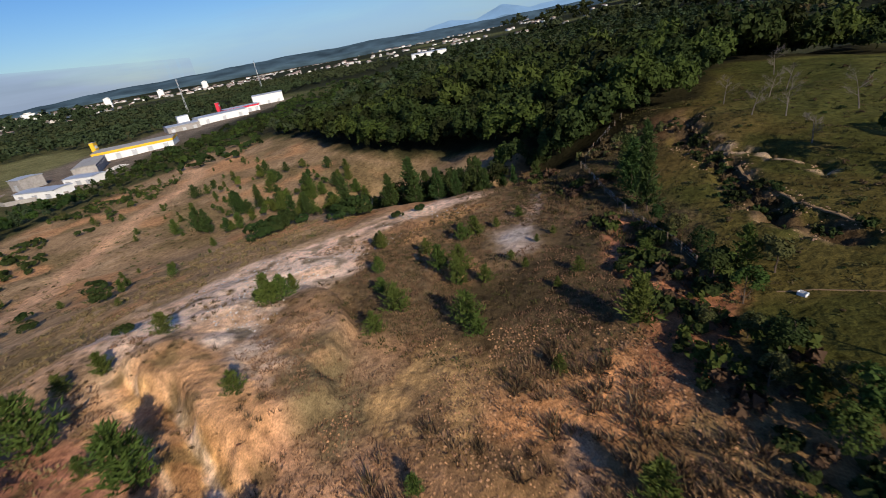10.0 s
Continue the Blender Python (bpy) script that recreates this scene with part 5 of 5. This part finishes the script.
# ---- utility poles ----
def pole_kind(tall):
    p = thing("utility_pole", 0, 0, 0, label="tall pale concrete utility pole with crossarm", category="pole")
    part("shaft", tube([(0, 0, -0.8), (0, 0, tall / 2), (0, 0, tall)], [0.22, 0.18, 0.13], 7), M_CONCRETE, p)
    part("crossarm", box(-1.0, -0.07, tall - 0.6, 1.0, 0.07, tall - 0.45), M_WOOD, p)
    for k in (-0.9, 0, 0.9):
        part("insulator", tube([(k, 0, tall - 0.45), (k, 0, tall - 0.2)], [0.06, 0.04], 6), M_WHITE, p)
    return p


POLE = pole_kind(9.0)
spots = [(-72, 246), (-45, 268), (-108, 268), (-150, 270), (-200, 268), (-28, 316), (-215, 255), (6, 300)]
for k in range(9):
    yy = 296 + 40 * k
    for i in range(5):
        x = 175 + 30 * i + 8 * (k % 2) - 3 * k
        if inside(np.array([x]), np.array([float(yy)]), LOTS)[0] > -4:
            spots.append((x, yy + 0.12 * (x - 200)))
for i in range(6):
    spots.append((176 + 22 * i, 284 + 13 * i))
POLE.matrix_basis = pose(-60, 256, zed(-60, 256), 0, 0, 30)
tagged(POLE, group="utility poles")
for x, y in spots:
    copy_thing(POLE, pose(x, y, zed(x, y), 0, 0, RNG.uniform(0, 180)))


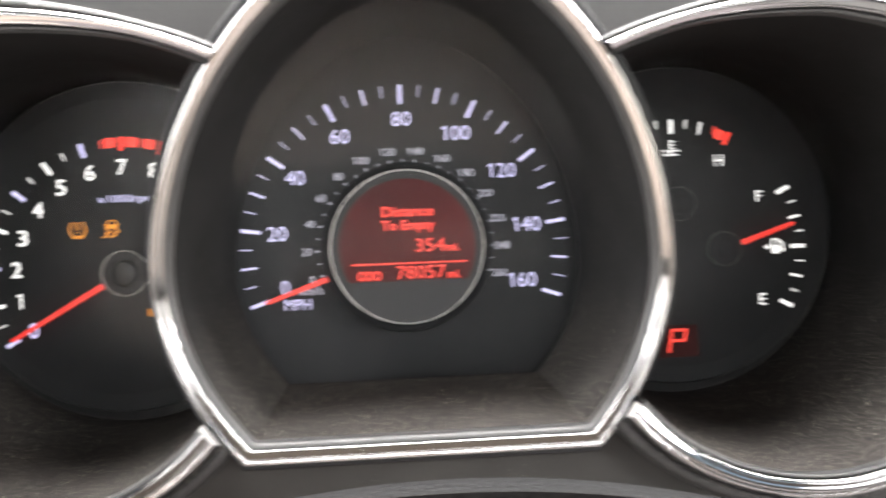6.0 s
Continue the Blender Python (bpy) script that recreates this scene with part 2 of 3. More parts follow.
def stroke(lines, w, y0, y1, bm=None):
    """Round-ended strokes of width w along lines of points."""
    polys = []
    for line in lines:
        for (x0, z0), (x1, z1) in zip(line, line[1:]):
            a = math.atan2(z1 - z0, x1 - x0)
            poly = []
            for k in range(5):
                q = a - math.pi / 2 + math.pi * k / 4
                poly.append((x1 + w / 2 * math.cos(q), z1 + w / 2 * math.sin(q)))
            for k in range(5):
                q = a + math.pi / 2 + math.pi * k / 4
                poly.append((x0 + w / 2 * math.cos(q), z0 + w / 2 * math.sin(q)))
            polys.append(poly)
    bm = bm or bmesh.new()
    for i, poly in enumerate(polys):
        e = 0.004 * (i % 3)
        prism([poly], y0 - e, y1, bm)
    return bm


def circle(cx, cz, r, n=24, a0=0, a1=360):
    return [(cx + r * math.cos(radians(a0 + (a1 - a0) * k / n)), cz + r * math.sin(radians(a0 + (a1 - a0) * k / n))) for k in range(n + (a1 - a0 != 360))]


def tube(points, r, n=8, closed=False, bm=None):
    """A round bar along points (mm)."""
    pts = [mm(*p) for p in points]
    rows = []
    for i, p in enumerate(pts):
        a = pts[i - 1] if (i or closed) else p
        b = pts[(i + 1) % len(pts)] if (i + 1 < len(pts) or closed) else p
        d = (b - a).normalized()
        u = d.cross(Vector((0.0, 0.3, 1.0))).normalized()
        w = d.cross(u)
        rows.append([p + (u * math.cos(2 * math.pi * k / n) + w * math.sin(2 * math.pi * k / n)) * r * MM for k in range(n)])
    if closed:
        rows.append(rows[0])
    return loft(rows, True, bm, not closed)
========
Repeat the data exactly, without the pictures.

10.0 s
Continue the Blender Python (bpy) script that recreates this scene with part 5 of 5. This part finishes the script.
# ---- utility poles ----
def pole_kind(tall):
    p = thing("utility_pole", 0, 0, 0, label="tall pale concrete utility pole with crossarm", category="pole")
    part("shaft", tube([(0, 0, -0.8), (0, 0, tall / 2), (0, 0, tall)], [0.22, 0.18, 0.13], 7), M_CONCRETE, p)
    part("crossarm", box(-1.0, -0.07, tall - 0.6, 1.0, 0.07, tall - 0.45), M_WOOD, p)
    for k in (-0.9, 0, 0.9):
        part("insulator", tube([(k, 0, tall - 0.45), (k, 0, tall - 0.2)], [0.06, 0.04], 6), M_WHITE, p)
    return p


POLE = pole_kind(9.0)
spots = [(-72, 246), (-45, 268), (-108, 268), (-150, 270), (-200, 268), (-28, 316), (-215, 255), (6, 300)]
for k in range(9):
    yy = 296 + 40 * k
    for i in range(5):
        x = 175 + 30 * i + 8 * (k % 2) - 3 * k
        if inside(np.array([x]), np.array([float(yy)]), LOTS)[0] > -4:
            spots.append((x, yy + 0.12 * (x - 200)))
for i in range(6):
    spots.append((176 + 22 * i, 284 + 13 * i))
POLE.matrix_basis = pose(-60, 256, zed(-60, 256), 0, 0, 30)
tagged(POLE, group="utility poles")
for x, y in spots:
    copy_thing(POLE, pose(x, y, zed(x, y), 0, 0, RNG.uniform(0, 180)))


6.0 s
Continue the Blender Python (bpy) script that recreates this scene with part 2 of 3. More parts follow.
def stroke(lines, w, y0, y1, bm=None):
    """Round-ended strokes of width w along lines of points."""
    polys = []
    for line in lines:
        for (x0, z0), (x1, z1) in zip(line, line[1:]):
            a = math.atan2(z1 - z0, x1 - x0)
            poly = []
            for k in range(5):
                q = a - math.pi / 2 + math.pi * k / 4
                poly.append((x1 + w / 2 * math.cos(q), z1 + w / 2 * math.sin(q)))
            for k in range(5):
                q = a + math.pi / 2 + math.pi * k / 4
                poly.append((x0 + w / 2 * math.cos(q), z0 + w / 2 * math.sin(q)))
            polys.append(poly)
    bm = bm or bmesh.new()
    for i, poly in enumerate(polys):
        e = 0.004 * (i % 3)
        prism([poly], y0 - e, y1, bm)
    return bm


def circle(cx, cz, r, n=24, a0=0, a1=360):
    return [(cx + r * math.cos(radians(a0 + (a1 - a0) * k / n)), cz + r * math.sin(radians(a0 + (a1 - a0) * k / n))) for k in range(n + (a1 - a0 != 360))]


def tube(points, r, n=8, closed=False, bm=None):
    """A round bar along points (mm)."""
    pts = [mm(*p) for p in points]
    rows = []
    for i, p in enumerate(pts):
        a = pts[i - 1] if (i or closed) else p
        b = pts[(i + 1) % len(pts)] if (i + 1 < len(pts) or closed) else p
        d = (b - a).normalized()
        u = d.cross(Vector((0.0, 0.3, 1.0))).normalized()
        w = d.cross(u)
        rows.append([p + (u * math.cos(2 * math.pi * k / n) + w * math.sin(2 * math.pi * k / n)) * r * MM for k in range(n)])
    if closed:
        rows.append(rows[0])
    return loft(rows, True, bm, not closed)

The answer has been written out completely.